В конечном счете мы стали разными, «потому что каждый из нас особенный цветочек», как говорила нам воспитательница в детском саду. Мы особенные цветочки, потому что за истекшие десять тысяч лет нашей эволюции все мы жили в разных условиях и разных экологических контекстах. Когда-то мы употребляли в пищу дикие растения и животных, окружавших нас. Вы болели малярией, а я привыкал к коровьему молоку. Вы подолгу голодали, а я питался пусть и плохим зерном, но регулярно. Западная медицина не учитывает эти различия, отчасти, видимо, потому, что исходит из ошибочной предпосылки о природе нашего разнообразия, предпосылки, которую наверняка удастся опровергнуть Саре Тишкофф.
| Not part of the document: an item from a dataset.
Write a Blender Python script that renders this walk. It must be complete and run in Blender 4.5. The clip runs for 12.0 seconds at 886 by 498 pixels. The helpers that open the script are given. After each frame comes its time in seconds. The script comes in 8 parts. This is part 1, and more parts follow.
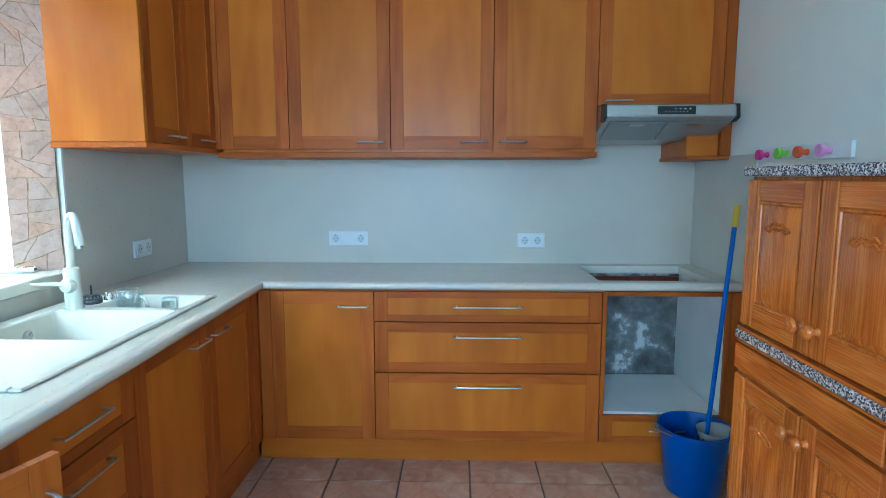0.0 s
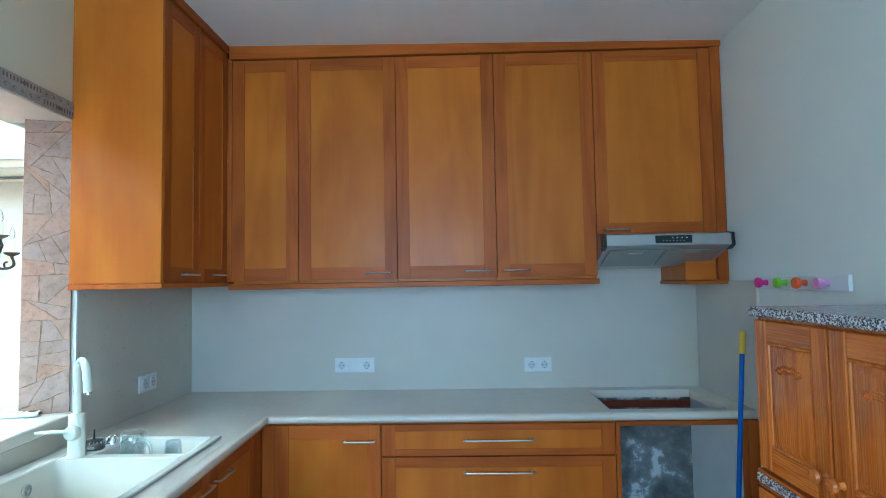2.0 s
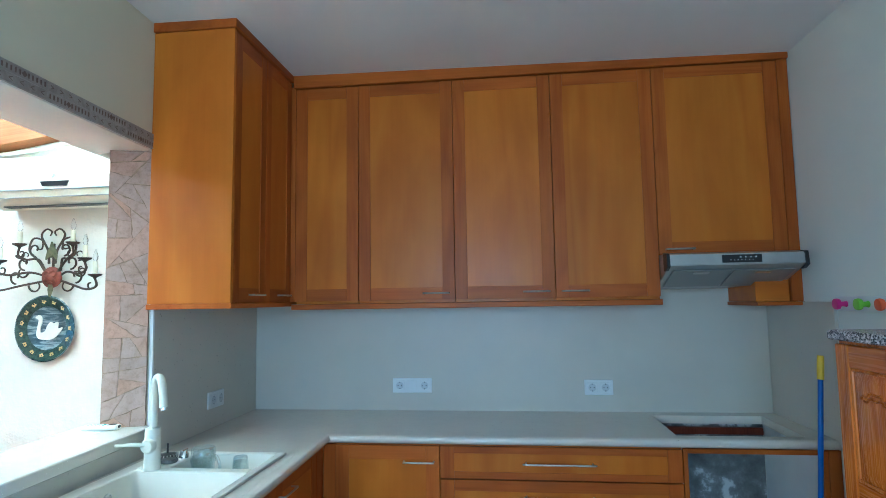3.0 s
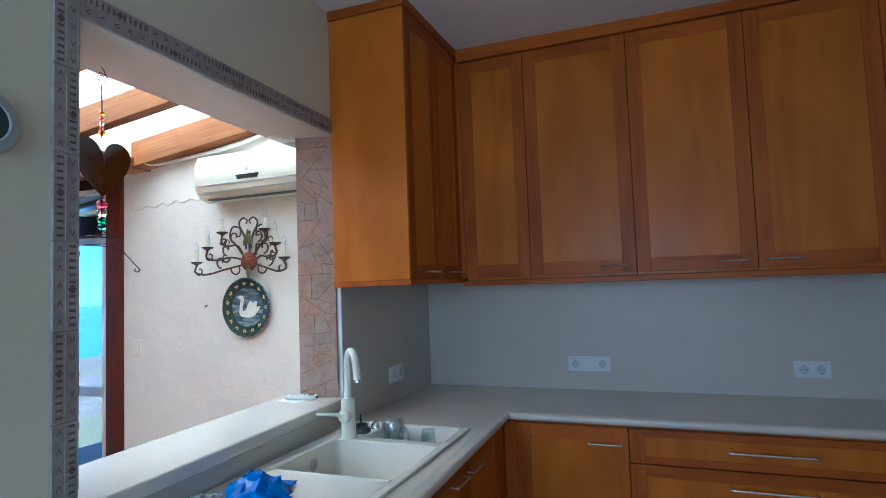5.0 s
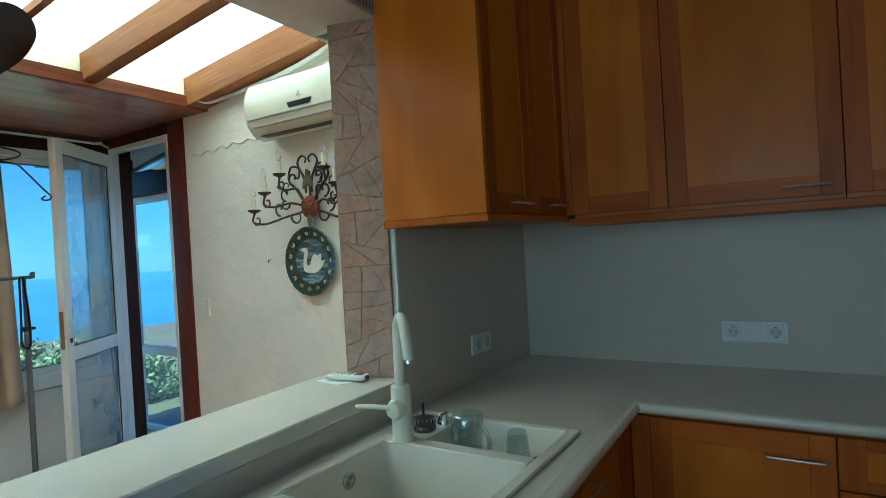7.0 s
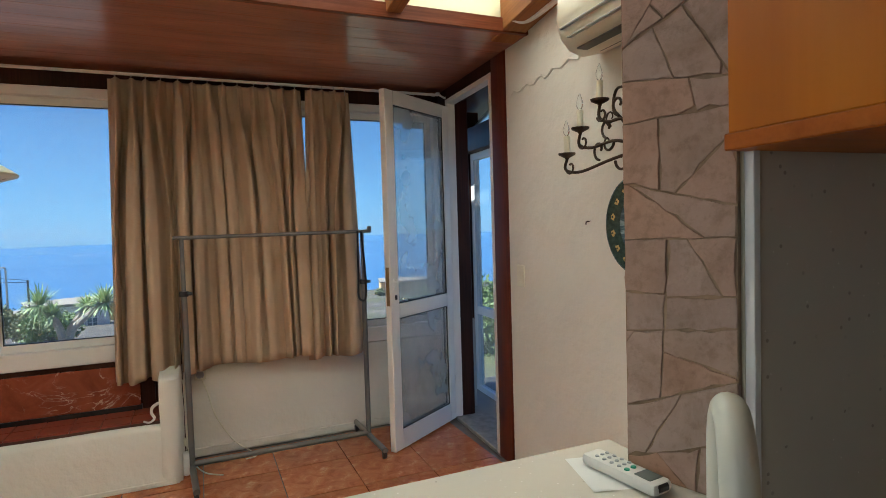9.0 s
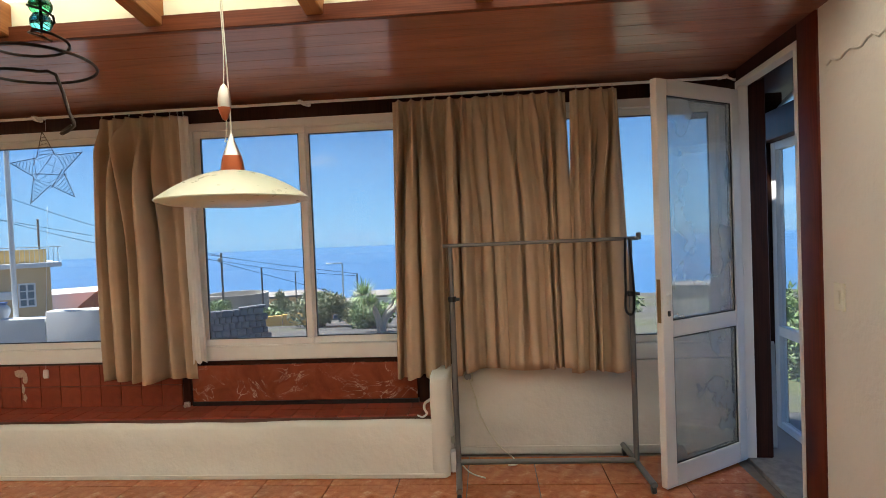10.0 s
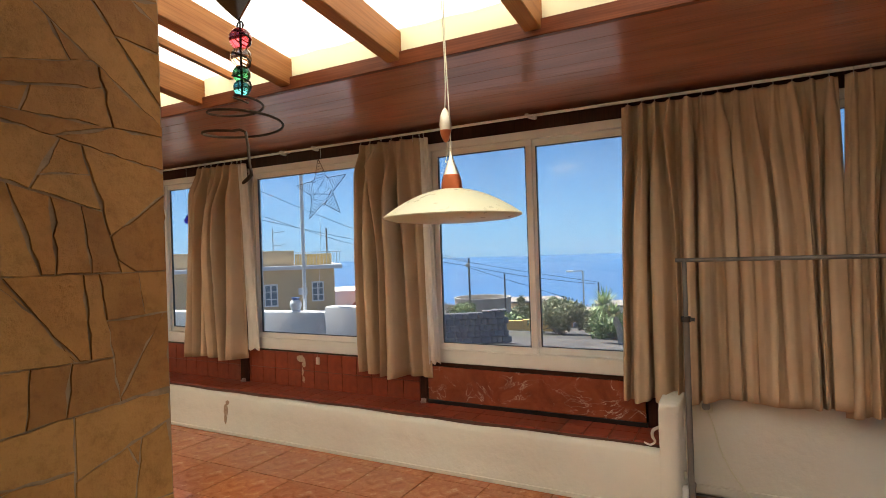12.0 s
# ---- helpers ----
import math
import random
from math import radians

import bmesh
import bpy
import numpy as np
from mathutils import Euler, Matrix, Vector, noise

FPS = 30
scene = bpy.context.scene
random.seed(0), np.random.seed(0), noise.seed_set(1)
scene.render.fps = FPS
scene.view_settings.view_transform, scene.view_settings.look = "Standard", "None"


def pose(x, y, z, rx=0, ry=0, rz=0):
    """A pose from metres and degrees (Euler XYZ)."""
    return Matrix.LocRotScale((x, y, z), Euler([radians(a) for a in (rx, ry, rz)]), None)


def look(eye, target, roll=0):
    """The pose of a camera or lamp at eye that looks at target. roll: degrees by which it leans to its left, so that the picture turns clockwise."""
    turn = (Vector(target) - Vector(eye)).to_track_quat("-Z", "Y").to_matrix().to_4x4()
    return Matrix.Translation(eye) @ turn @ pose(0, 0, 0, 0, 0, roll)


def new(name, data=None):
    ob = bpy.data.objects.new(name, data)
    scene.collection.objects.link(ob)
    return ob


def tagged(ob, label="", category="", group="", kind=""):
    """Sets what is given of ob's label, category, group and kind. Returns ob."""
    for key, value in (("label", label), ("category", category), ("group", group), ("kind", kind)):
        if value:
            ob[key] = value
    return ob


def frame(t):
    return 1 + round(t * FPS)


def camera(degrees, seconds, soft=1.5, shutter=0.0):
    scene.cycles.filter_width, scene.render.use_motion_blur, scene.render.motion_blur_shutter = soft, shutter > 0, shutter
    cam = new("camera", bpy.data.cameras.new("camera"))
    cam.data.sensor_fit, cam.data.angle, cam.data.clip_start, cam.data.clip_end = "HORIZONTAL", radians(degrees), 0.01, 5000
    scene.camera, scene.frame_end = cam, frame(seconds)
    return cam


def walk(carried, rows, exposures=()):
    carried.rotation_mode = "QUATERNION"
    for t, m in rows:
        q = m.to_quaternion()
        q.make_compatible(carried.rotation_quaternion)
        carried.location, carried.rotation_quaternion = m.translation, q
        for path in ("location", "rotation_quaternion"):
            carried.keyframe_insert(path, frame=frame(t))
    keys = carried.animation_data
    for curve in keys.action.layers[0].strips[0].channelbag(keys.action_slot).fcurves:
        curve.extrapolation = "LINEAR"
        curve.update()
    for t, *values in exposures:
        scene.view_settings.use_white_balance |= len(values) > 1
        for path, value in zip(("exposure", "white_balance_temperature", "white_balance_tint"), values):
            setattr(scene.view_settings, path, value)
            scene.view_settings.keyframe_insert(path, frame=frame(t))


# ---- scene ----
cam = camera(75.9, 12.0, soft=0.9)
PATH = [
    (0, (0.135, -0.21, 1.397), (0.079, 1.774, 1.146), 0.0),
    (0.5, (0.131, -0.218, 1.427), (0.09, 1.775, 1.268), -0.3),
    (1, (0.127, -0.226, 1.47), (0.096, 1.773, 1.411), -0.4),
    (1.5, (0.114, -0.233, 1.506), (0.083, 1.767, 1.532), -0.7),
    (2, (0.104, -0.241, 1.526), (0.052, 1.755, 1.634), -1.0),
    (2.5, (0.097, -0.242, 1.531), (-0.032, 1.747, 1.691), -1.0),
    (3, (0.082, -0.254, 1.53), (-0.154, 1.724, 1.71), -0.9),
    (3.5, (0.063, -0.254, 1.533), (-0.289, 1.706, 1.711), -1.1),
    (5.3, (-0.097, -0.134, 1.509), (-0.886, 1.701, 1.614), -2.3),
    (5.5, (-0.117, -0.089, 1.506), (-0.936, 1.734, 1.6), -2.5),
    (6, (-0.155, 0.086, 1.472), (-1.042, 1.878, 1.535), -3.1),
    (6.5, (-0.204, 0.309, 1.464), (-1.169, 2.061, 1.491), -3.4),
    (6.7, (-0.239, 0.395, 1.456), (-1.239, 2.127, 1.465), -3.4),
    (8.3, (-0.667, 1.186, 1.43), (-2.251, 2.403, 1.328), -1.8),
    (8.5, (-0.72, 1.246, 1.421), (-2.377, 2.361, 1.308), -1.4),
    (9, (-0.866, 1.361, 1.426), (-2.742, 2.048, 1.339), -1.7),
    (9.5, (-0.965, 1.389, 1.431), (-2.948, 1.646, 1.38), -3.0),
    (10, (-1.034, 1.491, 1.466), (-3.015, 1.223, 1.413), -2.3),
    (10.5, (-1.057, 1.531, 1.477), (-2.963, 0.926, 1.433), -2.0),
    (11, (-1.074, 1.577, 1.482), (-2.884, 0.725, 1.462), -1.9),
    (11.5, (-1.093, 1.591, 1.493), (-2.831, 0.601, 1.485), -2.0),
    (12, (-1.1, 1.591, 1.494), (-2.801, 0.538, 1.496), -1.9),
]
walk(cam, [(t, look(eye, target, roll)) for t, eye, target, roll in PATH],
     exposures=[(0, 3.75, 4050, -10), (3.5, 3.08, 4080, -8), (5.5, 2.2, 4400, 7), (6.5, 1.88, 4420, -18), (8.5, 1.42, 5400, 1), (9.5, 1.55, 5850, 8), (12, 1.56, 6450, 12)])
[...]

В стандартном эволюционном древе человечества есть тонкая, почти лишенная листьев ветвь, олицетворяющая жителей Африки; другие ветви соответствуют Европе и Азии. От этих ветвей отходят побеги, ведущие в Азию, Австралию и обе Америки. Тишкофф предположила, что в этой картине явно чего-то не хватает. Несмотря на то, что люди современного вида жили в Африке в два раза дольше, чем в других местах, африканцы были практически исключены из изучения генеалогического дерева человечества. С некоторым опозданием у африканцев стали брать на анализ образцы ДНК. Этнографам было давно известно невероятное культурное разнообразие африканских народов, поэтому вполне обоснованно можно было ожидать такого же генетического разнообразия. Работы Тишкофф показали, что это действительно так. На самом деле, исходя из некоторых данных, генетическое разнообразие африканцев равно разнообразию всех прочих населяющих Землю народов вместе взятых; то же самое можно сказать и о культурной многоплановости. Почти треть всех языков мира – это языки Африки; треть всех вариантов образа жизни тоже берет начало в Африке. Другими словами, можно сказать, что генеалогическое древо человека мы рассматриваем как бы вверх ногами. Корни этого древа находятся в Африке, и здесь же осталось большинство его ветвей. Остальные люди – от американских индейцев и аборигенов Австралии до шведов – являются отростками нескольких побегов, соответствующих одной-двум миграциям из Африки, во время которых было утрачено и генетическое разнообразие. Дальше люди расселялись по Земле мелкими группками, переходя от одного окрестного холма к другому [78] .
78
Например, см.: Scheinfeldt, L. B.; Soi, S.; and Tishkoff, S. A. 2010. Working Toward the Synthesis of Archaeological, Linguistic and Genetic Data for Inferring African Population History. Proceedings of the National Academy of Sciences 107: 8931–8938.